Have you ever practiced your own form of civil disobedience?
Scott Renshaw: If I could, I’d get gay-married. Damn that heterosexuality that was instilled in me by my parents and their “straight agenda”!
Jesse Fruhwirth: Sodomy was always my favorite way to disobey, but as the New Pornographers say, “It was crime at the time, but the laws have changed, yeah.”
Paula Saltas: Which law do you have to break to get the good-lookin’ cop to come to the office with a boombox, dance and take off his uniform? That’s the one for me.
Nick Clark: I can neither confirm nor deny that I have on multiple occasions expressed through disobedience the idiocy of our archaic liquor laws.
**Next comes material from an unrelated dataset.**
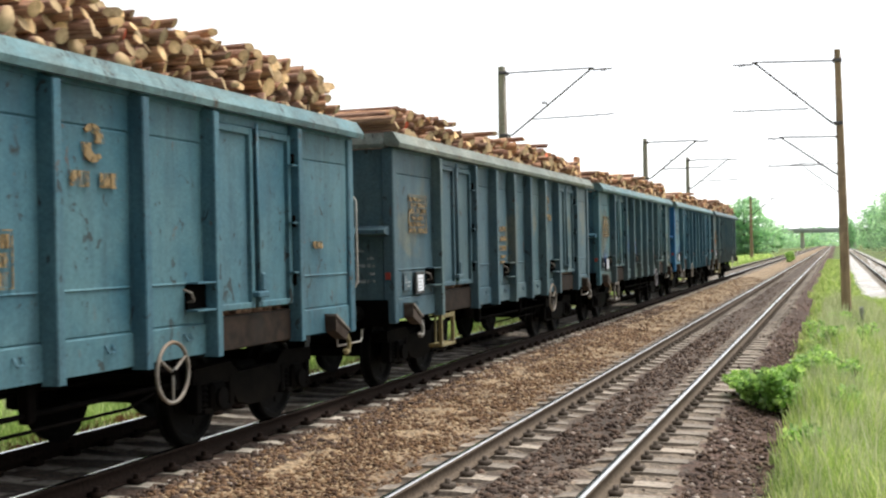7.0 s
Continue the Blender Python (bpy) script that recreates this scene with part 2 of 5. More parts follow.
def pipe(points, r, seg=6):
    bm = bmesh.new()
    for a, b in zip(points, points[1:]):
        add_tube(bm, a, b, r, r, seg)
    return bm


def prism(outline, axis, lo, hi):
    """An outline of (a, b) pairs pushed along an axis; the pairs are the other two axes in order."""
    bm = bmesh.new()

    def at(p, v):
        q = list(p)
        q.insert(axis, v)
        return q
    r0 = [bm.verts.new(at(p, lo)) for p in outline]
    r1 = [bm.verts.new(at(p, hi)) for p in outline]
    k = len(outline)
    for i in range(k):
        bm.faces.new((r0[i], r0[(i + 1) % k], r1[(i + 1) % k], r1[i]))
    bm.faces.new(r0[::-1])
    bm.faces.new(r1)
    bmesh.ops.recalc_face_normals(bm, faces=bm.faces)
    return bm


def raw(name, verts, faces, material, parent=None, index=None):
    """A mesh from arrays; faces is an (n, k) array."""
    me = bpy.data.meshes.new(name)
    verts = np.asarray(verts, np.float32).reshape(-1, 3)
    faces = np.asarray(faces, np.int32)
    me.vertices.add(len(verts))
    me.vertices.foreach_set("co", verts.ravel())
    k = faces.shape[1]
    me.loops.add(faces.size)
    me.loops.foreach_set("vertex_index", faces.ravel())
    me.polygons.add(len(faces))
    me.polygons.foreach_set("loop_start", np.arange(len(faces), dtype=np.int32) * k)
    me.polygons.foreach_set("loop_total", np.full(len(faces), k, np.int32))
    for m in (material if isinstance(material, (list, tuple)) else [material]):
        me.materials.append(m)
    if index is not None:
        me.polygons.foreach_set("material_index", np.asarray(index, np.int32))
    me.update(calc_edges=True)
    me.validate()
    ob = new(name, me)
    ob.parent = parent
    return ob


def empty(name):
    return new(name)


# ---------------------------------------------------------------- ground: one sheet to the horizon
def level(x, y):
    """Height of the ground across the line."""
    xs = [-4000, -60, -24, -15, -11.5, -9.6, -8.9, -8.3, -7.75, -7.6, -6.1, -5.95, -5.4, -5.25, -4.6, -4.1, -3.9, -3.10, -2.96, -2.46, -2.30, -1.45, -1.2, -0.7, 0.2, 0.9, 1.3, 5.0, 6.0, 14, 4000]
    zs = [-1.2, -1.2, -1.0, -0.45, -0.25, -0.18, -0.12, -0.080, -0.075, -0.068, -0.068, -0.052, -0.05, -0.06, -0.13, -0.215, -0.206, -0.206, -0.158, -0.158, -0.206, -0.192, -0.245, -0.34, -0.40, -0.52, -0.60, -0.60, -0.5, 0.2, 0.6]
    return np.interp(x, xs, zs)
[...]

Julie Erickson: Yes, at this very moment. I respectfully ignore requests to pay $400 for each of my 23 parking tickets. I will compassionately disagree that parking three feet in front of a driveway was civil disobedience in the first place.
Jesse James Burnitt: I strongly assert my right to drink beer (or wine) in a public park, whilst walking down a sidewalk, or at a movie theater.
Rachel Hanson: Whatever law that says I need a marriage license. It’s just one more stupid hoop I have to jump through when I could be deciding other exciting things, like the color of the ribbon on our favor boxes.
Jerre Wroble: Alt-journalism can be its own brand of civil disobedience. Some of us may be law-abiding journalists who buckle up in the car and smoke 25 feet from any door, but we’re at our best when we’re questioning authority.







So, Renshaw and Fruhwirth immediately go with gay sex? Hmmm.
Jerre's got it right. Jerre, take them all to lunch and explain the concept of the 5th Estate. In fact, that could be an interview question for new writers."Explain the 5th Estate as a journalistic intiative." Then, make them read at least 2 full-length works from Hunter Thompson and their first assigment would be to mimic his style.